• Sephy

Sunday Debate 13/09/20 - Should we stop using "must have military or police experience" in job ads?


Today we asked the question


With the industry creeping forward and more security careerists are getting qualified, is it time we stop using "must have military or police experience" when advertising for security management positions?

This generated a lot of feelings in both camps but my view is this.


Back in the early years of the security industry this was the place where serving ex police or military personnel were sent out to pasture. They took up the senior positions and mostly got the lucrative positions from others that were in the industry and were selected and assigned when you were from a certain force or cap badge.

To make matters more difficult, in the late 90's to early 00's the industry was full of hungry antipodeans just looking to earn a pound and then go home, often on a two year rotation so not a lot of credence was given to their development. It meant that the 'professionals' were seen to be from the forces and they were promoted and offered roles way beyond their capabilities sometimes. As a person who has no real military or blue-light services background this made progression hard and even harder was trying to win the respect of others who had served.


Security Careerist


Security Careerist is a term I have coined for people like myself who have chosen security to be their career and have dedicated their working life towards it. This wasn't an easy choice as I had the same view of manned guarding than the next person who didn't understand it or the industry. This view unfortunately was "dead end job with no prospects." But I had realised that there was a chance to make this a career instead of a job once I had been in a few years and looked for opportunities.

As there weren't many options to excel in the industry and you were often see as a filler of a role that somebody with forces experience should have had, I was met with a lot of barriers and in some occasions being the age I was a lot of hostility and insubordination. I had to learn the industry and a lot of man management skills to get the best out of my teams and respect from the industry dinosaurs.



Change


There was a moment in time where a change happened and the security industry was no longer about doughnuts, doors and locks, we merged into a facilities mechanism. The old style police uniforms were gone and a suit was put in its place and there were other responsibilities and expectations came. A slightly more appreciative outlook came across the industry and we were slowly merging into a more corporate facing entity, but this made a shift towards professional training.



Unfortunately the old thoughts are still prevalent by the old guard who are still in the senior positions, and is probably why we do not see the reduction of "must have police and forces experience" in job adverts, people hire in the likeness of themselves. A lot of FM managers do not know what they want really from security, recruiters will copy and paste old job ads because if you stick a ex-forces member in front of a client then it will likely be more successful for the placement and commission due to the reputation of ex-forces and not really competence. To note, being ex-anything does not account for skills you need outside of the forces. In civi street the business skills required to perform security management at a competent level are vast and wide ranging and the industry is slowly recognising this.


Commentator Responses


Various responses from ex-services and security careerists have been in agreement in the majority to the skills required of a security management professional. There is definitely a cohesion of learning between the two entities of ex-forces and security careerists and this really benefits the industry as a whole. If we can continually learn from each others experiences, and not put one above the other then the system could work better, people could see this as a career and it become more professionally recognised.

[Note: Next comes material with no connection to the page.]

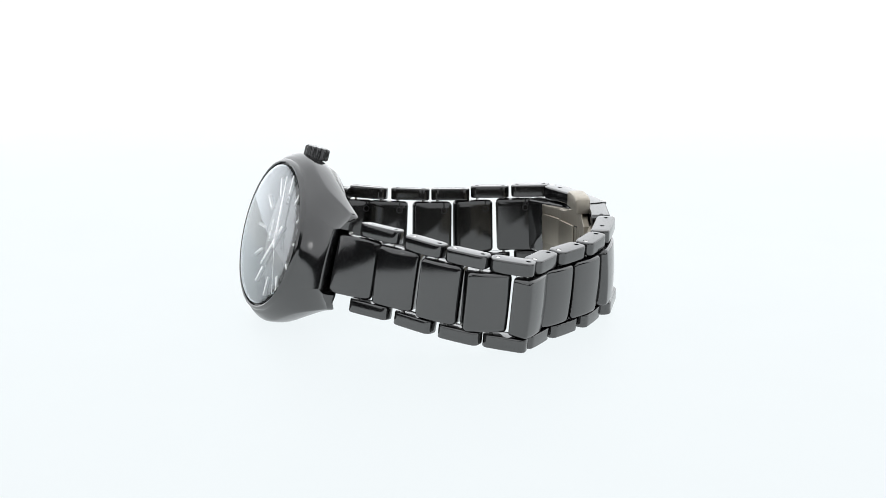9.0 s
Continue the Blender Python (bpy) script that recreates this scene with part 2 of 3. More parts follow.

A good point made was a discussion over certain positions like firearms roles or hostile environments where you would need the best fit for the role under the ISO31000. This was caveat that it did not discount non service personnel but under a risk assessment perhaps a military or police trained operative in this case would be best served. This I agree with, but again in context and not discounting a non-server.


It was good to see the whole view of commentary this week mutually agreeing that to excel in the security industry new skills are to be learned regardless of where you started.


I have added the link to the discussions below.


https://www.linkedin.com/feed/update/urn:li:activity:6710819474590765056/?commentUrn=urn%3Ali%3Acomment%3A(activity%3A6710819474590765056%2C6711171267439013889)


Conclusion


Ideally the copy and paste mentality of security positions being advertised needs to stop. As an industry we need to step away from the roles for ex services unless there is a requirement for them. The positions that would suit ex-service training which should be listed are ones that ex-services are trained for, foreign CPO, maritime security, oil and gas security. Anything outside this should be an open, fair playing field for all.


There is a massive shift towards education and a new breed of security professional coming through the system. We have degrees, masters and doctorates now in the field of security risk management and these should be recognised over forces backgrounds. However, not forgetting the security professional who has the experience and a portfolio of CPD (continuing professional development) should be given a chance also, as not everybody has the means for higher education.